Beneath the Surface by Heidi Perks
Published: 24th March 2016
Publisher: Red Door Publishing
Pages: 333
Available in Paperback and on Kindle
Blurb
I don't know where you are...
I don't know what I've done...
Teenager Abigail Ryder is devastated when she gets home from school to find her family gone. Nothing makes sense. Things are missing from the house and her stepsisters' room is completely empty. But the police think she's trouble, and when grandmother Eleanor tells her to forget them all and move on, there's no choice other than face the future - alone.
Fourteen years on, Abi and Adam are a happy couple on the verge of parenthood. But when the past comes back to haunt Abi, the only way forward is to go back and uncover the truth - and reveal the dreadful secrets a mother has been hiding all these years.
I don't know what I've done...
Teenager Abigail Ryder is devastated when she gets home from school to find her family gone. Nothing makes sense. Things are missing from the house and her stepsisters' room is completely empty. But the police think she's trouble, and when grandmother Eleanor tells her to forget them all and move on, there's no choice other than face the future - alone.
Fourteen years on, Abi and Adam are a happy couple on the verge of parenthood. But when the past comes back to haunt Abi, the only way forward is to go back and uncover the truth - and reveal the dreadful secrets a mother has been hiding all these years.
Review
Beneath the Surface by Heidi Perks has one of those blurbs
that just make you need to read the book because you just have to know what
happened, it poses so many questions that need answers. What kind of mother
leaves a child behind? How did this affect Abi? Did it affect the twins growing
up? What kind of grandmother tells you to forget your own family? My head was
spinning with questions and the more I read of this book the more complex and
utterly brilliant it becomes as the answers begin to be revealed the more I
just had to keep reading.
The story begins in 2001 when seventeen year old Abi arrives
home one day to find her mother and stepsisters and all their belongings have
vanished. Where have they gone and why? Abi is devastated when her grandmother
tells her it would be best for her to move on and forget them, but how can you
do that? Fourteen years later and Abi needs some answers as the only way
forward is to embrace the past and work out the truth.
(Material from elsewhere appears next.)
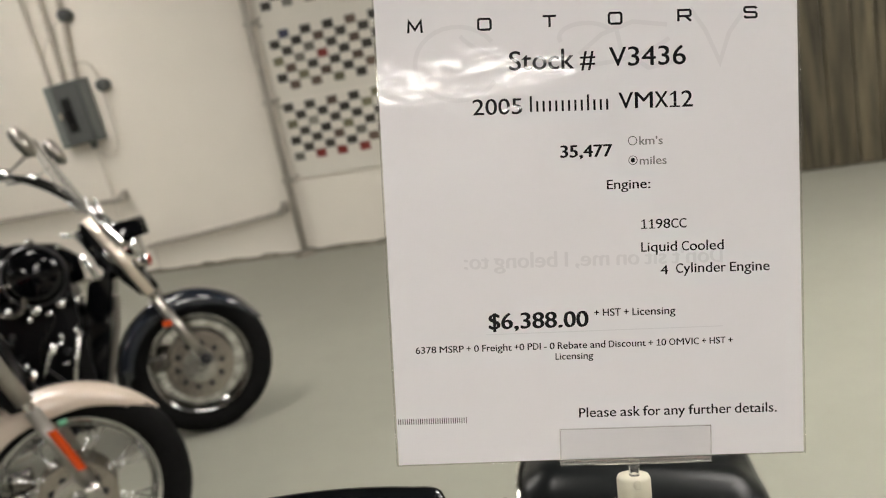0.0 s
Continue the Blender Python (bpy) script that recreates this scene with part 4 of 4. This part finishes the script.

What I loved most about this book was that we get to hear
about events from a number of perspectives as we have narrative from Kathryn,
Hannah, Lauren and Abi with snippets from Peter and Eleanor. Abi’s narrative is
particularly moving as it’s told through letters to her husband Adam and it’s
very emotional and its obvious Abi has not had an easy life, even before her mother’s
disappearance. Despite being so many characters and point of view they all
fitted together to form a cohesive story with had me gripped until the very
end.
Each of the characters had their own personalities to
distinguish them, making them feel very real. Some of them I liked, some I didn’t.
Eleanor was very controlling and driven, showing no real emotion towards any
member of her family and I just didn’t like her. Kathryn I found to be weak and
I so wanted her to be strong and make her own decisions. Abi was just longing
to belong and find some love from somewhere. The twins Hannah and Lauren couldn’t
be more different, Hannah longs to escape the clutches of her family and experience
the world away from the bay, whereas Lauren is happy to plod along following
the rules and trying to keep the peace between her mother and Lauren.
Beneath the Surface is a novel full of secrets, with more being
unravelled in every chapter, it’s full of twists and unexpected surprises which
had me completely hooked. I loved everything about this book the complex
characters, the secrets, the way everything came together at the end.
I want to thank Heidi and her publishers for sending me a
copy to review, I loved this book and think Heidi has done a fantastic job
writing her debut novel, I really hope there’s more to come. I’d like to rate
Beneath the Surface 5 out of 5, it was just brilliant!